▶ _WRITTEN INSTRUCTION_:
Repeat only the lines from the line containing "curve.update()" through the line containing "scene.view_settings.keyframe_insert(path, frame=frame(t))", both included, exactly as they stand.

▶ _DATA SEGMENT_:

-----

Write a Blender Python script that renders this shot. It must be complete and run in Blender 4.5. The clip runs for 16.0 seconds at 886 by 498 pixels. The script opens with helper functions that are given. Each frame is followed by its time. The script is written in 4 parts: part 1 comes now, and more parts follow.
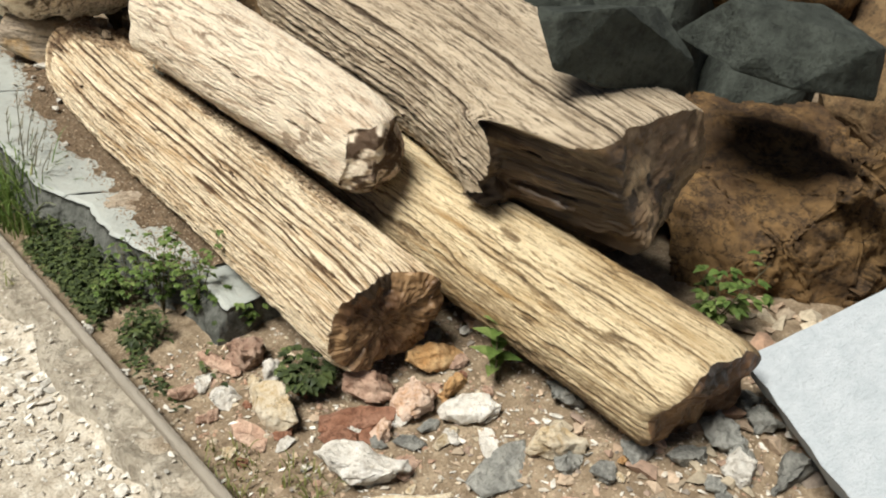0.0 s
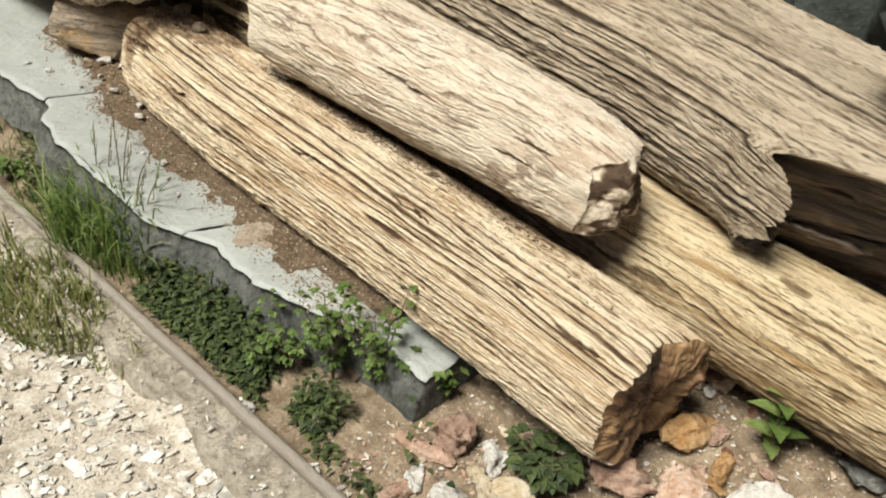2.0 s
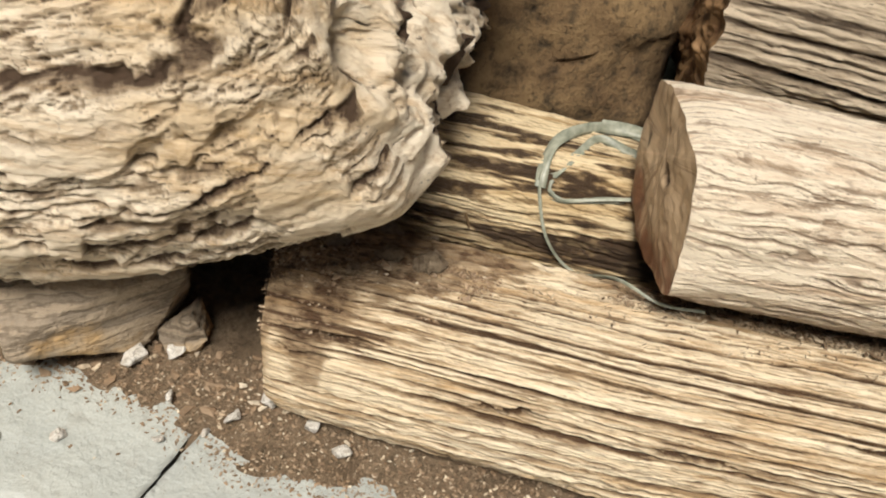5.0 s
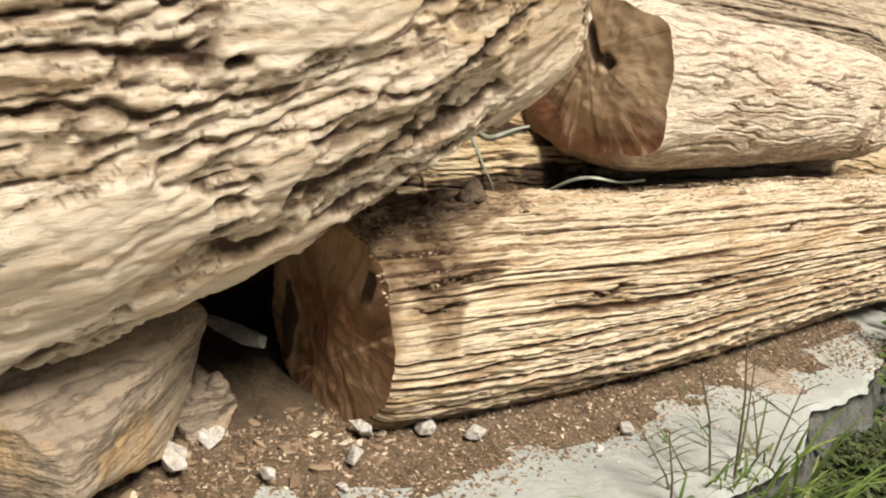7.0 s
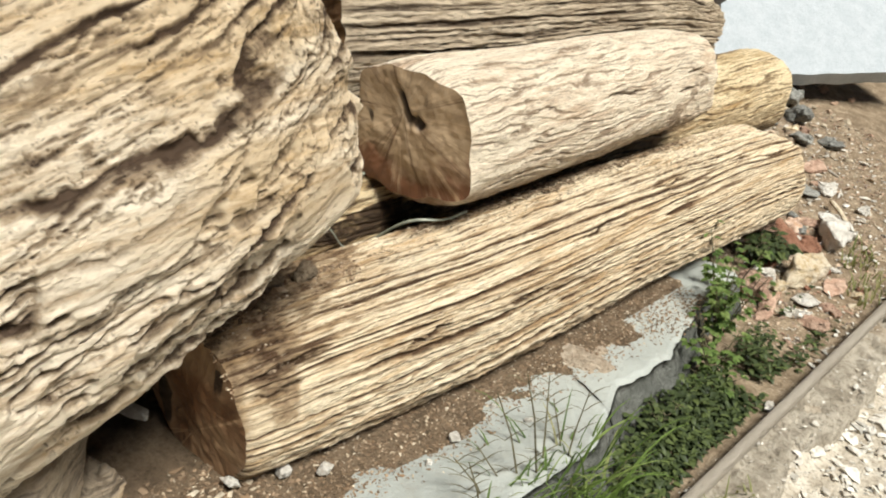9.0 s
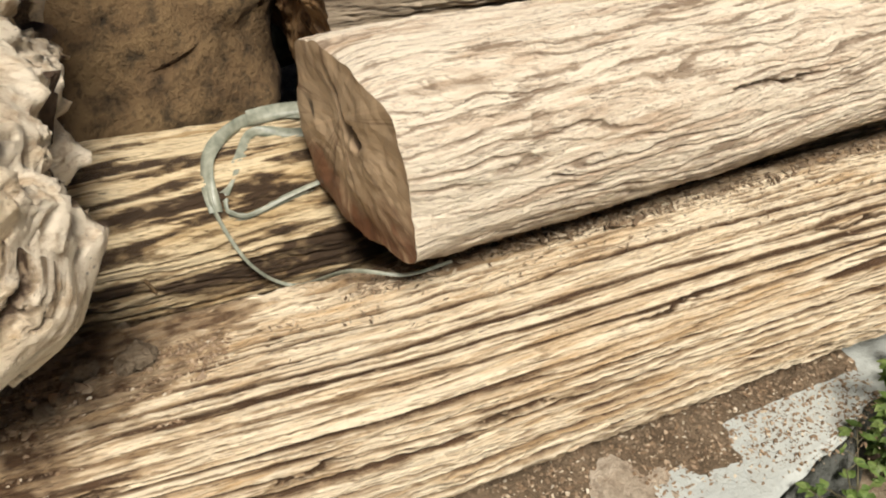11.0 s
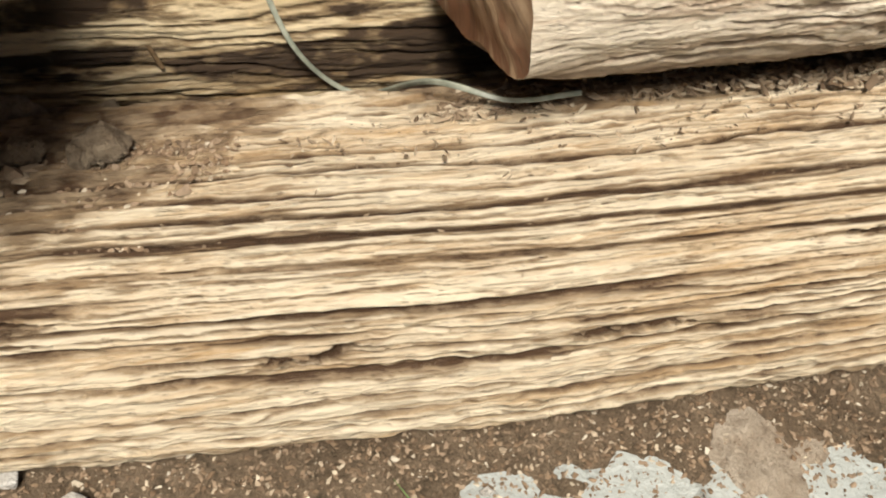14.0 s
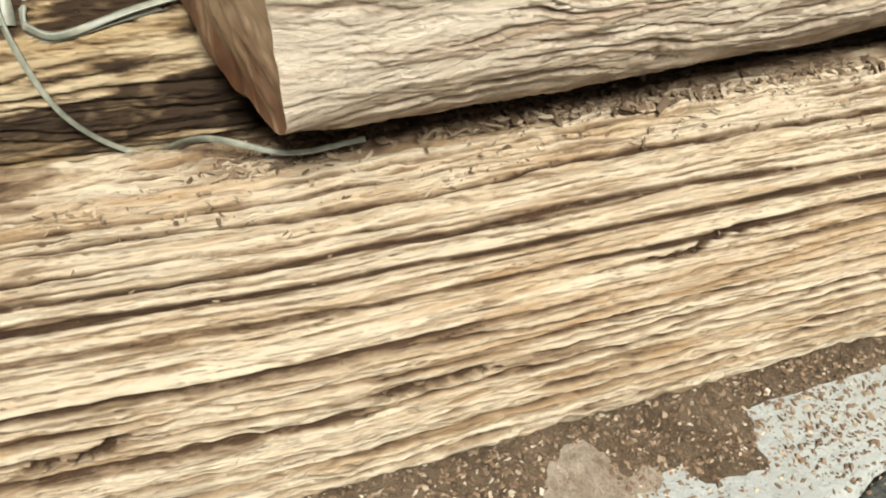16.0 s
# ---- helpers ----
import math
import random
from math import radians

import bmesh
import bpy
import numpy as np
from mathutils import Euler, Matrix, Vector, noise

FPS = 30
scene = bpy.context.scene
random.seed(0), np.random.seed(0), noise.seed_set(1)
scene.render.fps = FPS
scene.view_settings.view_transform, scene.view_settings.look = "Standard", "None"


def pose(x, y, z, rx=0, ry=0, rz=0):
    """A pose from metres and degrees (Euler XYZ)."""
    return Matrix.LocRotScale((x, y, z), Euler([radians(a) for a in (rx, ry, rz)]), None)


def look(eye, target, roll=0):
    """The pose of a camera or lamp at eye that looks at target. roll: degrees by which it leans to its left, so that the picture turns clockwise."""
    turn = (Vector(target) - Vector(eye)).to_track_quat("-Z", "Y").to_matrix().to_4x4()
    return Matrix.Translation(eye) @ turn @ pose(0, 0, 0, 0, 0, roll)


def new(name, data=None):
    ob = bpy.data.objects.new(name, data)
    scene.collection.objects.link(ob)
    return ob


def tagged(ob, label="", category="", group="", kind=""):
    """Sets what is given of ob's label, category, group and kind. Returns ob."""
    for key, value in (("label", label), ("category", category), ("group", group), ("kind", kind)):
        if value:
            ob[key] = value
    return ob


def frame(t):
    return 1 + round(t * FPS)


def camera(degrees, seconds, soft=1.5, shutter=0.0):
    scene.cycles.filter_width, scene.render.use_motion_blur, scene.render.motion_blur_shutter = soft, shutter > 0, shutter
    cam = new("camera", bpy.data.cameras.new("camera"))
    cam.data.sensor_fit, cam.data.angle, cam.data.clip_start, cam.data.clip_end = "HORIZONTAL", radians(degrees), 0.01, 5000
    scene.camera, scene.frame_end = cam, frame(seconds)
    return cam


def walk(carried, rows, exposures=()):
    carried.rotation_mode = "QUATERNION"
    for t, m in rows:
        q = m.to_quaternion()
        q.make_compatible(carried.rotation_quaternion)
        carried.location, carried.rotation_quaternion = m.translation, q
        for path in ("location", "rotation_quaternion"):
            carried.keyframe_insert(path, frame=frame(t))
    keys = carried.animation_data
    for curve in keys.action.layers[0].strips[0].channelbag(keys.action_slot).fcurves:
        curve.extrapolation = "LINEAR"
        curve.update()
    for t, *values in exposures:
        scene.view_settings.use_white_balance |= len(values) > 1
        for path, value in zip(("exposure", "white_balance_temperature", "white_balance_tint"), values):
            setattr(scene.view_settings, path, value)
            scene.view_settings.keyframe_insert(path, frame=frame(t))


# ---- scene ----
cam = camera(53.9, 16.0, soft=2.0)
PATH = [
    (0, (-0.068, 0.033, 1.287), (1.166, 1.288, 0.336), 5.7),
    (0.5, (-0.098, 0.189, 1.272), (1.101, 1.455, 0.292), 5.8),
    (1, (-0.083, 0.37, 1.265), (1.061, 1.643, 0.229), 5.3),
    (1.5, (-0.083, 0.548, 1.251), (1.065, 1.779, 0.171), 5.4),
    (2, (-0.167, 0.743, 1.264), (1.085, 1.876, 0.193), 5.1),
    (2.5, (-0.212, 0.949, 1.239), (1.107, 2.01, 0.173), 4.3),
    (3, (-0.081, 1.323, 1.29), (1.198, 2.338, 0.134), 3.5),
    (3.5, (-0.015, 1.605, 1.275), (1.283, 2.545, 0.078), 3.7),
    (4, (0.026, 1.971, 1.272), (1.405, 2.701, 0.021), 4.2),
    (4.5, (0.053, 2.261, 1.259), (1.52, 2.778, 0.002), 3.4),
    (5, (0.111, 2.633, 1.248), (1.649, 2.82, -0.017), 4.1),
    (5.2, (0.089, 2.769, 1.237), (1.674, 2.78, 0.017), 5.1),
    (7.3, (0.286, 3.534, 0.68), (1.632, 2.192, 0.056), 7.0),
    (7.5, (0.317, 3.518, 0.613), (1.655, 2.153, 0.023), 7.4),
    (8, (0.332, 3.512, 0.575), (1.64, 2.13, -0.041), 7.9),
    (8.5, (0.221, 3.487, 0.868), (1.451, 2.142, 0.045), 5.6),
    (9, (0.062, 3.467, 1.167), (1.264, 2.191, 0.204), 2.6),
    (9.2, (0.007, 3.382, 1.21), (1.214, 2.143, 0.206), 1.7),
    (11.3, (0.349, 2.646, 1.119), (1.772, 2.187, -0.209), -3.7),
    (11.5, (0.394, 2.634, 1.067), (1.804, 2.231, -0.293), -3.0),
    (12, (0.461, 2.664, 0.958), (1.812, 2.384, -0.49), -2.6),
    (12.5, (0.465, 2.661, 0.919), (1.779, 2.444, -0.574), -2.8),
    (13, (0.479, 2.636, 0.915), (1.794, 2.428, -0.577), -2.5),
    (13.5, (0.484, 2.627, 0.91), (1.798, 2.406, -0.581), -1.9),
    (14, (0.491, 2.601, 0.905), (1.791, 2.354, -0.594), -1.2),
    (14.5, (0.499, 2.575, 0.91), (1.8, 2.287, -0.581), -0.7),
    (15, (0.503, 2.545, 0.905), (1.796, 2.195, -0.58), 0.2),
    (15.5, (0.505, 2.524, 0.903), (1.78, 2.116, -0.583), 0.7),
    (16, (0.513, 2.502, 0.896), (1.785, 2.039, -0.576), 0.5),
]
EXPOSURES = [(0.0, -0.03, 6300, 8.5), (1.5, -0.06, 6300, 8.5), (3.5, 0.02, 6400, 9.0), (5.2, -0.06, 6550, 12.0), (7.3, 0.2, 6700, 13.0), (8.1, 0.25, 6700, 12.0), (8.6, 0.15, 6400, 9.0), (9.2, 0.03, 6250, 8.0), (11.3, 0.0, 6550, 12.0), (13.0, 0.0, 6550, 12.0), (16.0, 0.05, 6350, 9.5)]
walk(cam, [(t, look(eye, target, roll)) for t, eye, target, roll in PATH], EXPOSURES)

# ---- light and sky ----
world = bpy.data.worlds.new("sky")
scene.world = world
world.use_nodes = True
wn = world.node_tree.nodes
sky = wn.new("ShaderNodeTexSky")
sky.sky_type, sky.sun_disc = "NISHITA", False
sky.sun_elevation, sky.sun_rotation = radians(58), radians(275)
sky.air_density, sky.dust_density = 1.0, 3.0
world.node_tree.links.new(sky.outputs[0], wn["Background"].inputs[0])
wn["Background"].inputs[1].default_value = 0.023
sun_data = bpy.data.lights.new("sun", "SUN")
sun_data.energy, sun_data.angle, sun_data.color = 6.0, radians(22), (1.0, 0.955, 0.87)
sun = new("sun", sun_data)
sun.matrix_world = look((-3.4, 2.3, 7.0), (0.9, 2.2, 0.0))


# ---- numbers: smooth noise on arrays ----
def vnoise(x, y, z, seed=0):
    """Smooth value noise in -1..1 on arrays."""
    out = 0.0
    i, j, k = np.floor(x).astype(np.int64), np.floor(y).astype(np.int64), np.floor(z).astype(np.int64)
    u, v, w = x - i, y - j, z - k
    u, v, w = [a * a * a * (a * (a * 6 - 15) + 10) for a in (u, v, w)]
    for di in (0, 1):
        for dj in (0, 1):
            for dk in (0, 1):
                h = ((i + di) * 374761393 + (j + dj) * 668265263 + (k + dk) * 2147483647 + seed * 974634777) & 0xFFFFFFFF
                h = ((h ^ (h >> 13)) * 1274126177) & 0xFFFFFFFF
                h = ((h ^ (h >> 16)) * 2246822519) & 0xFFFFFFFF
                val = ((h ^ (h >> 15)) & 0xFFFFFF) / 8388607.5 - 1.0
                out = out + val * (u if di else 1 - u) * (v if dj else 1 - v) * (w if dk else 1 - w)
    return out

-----

▶ _THE ANSWER_:
        curve.update()
    for t, *values in exposures:
        scene.view_settings.use_white_balance |= len(values) > 1
        for path, value in zip(("exposure", "white_balance_temperature", "white_balance_tint"), values):
            setattr(scene.view_settings, path, value)
            scene.view_settings.keyframe_insert(path, frame=frame(t))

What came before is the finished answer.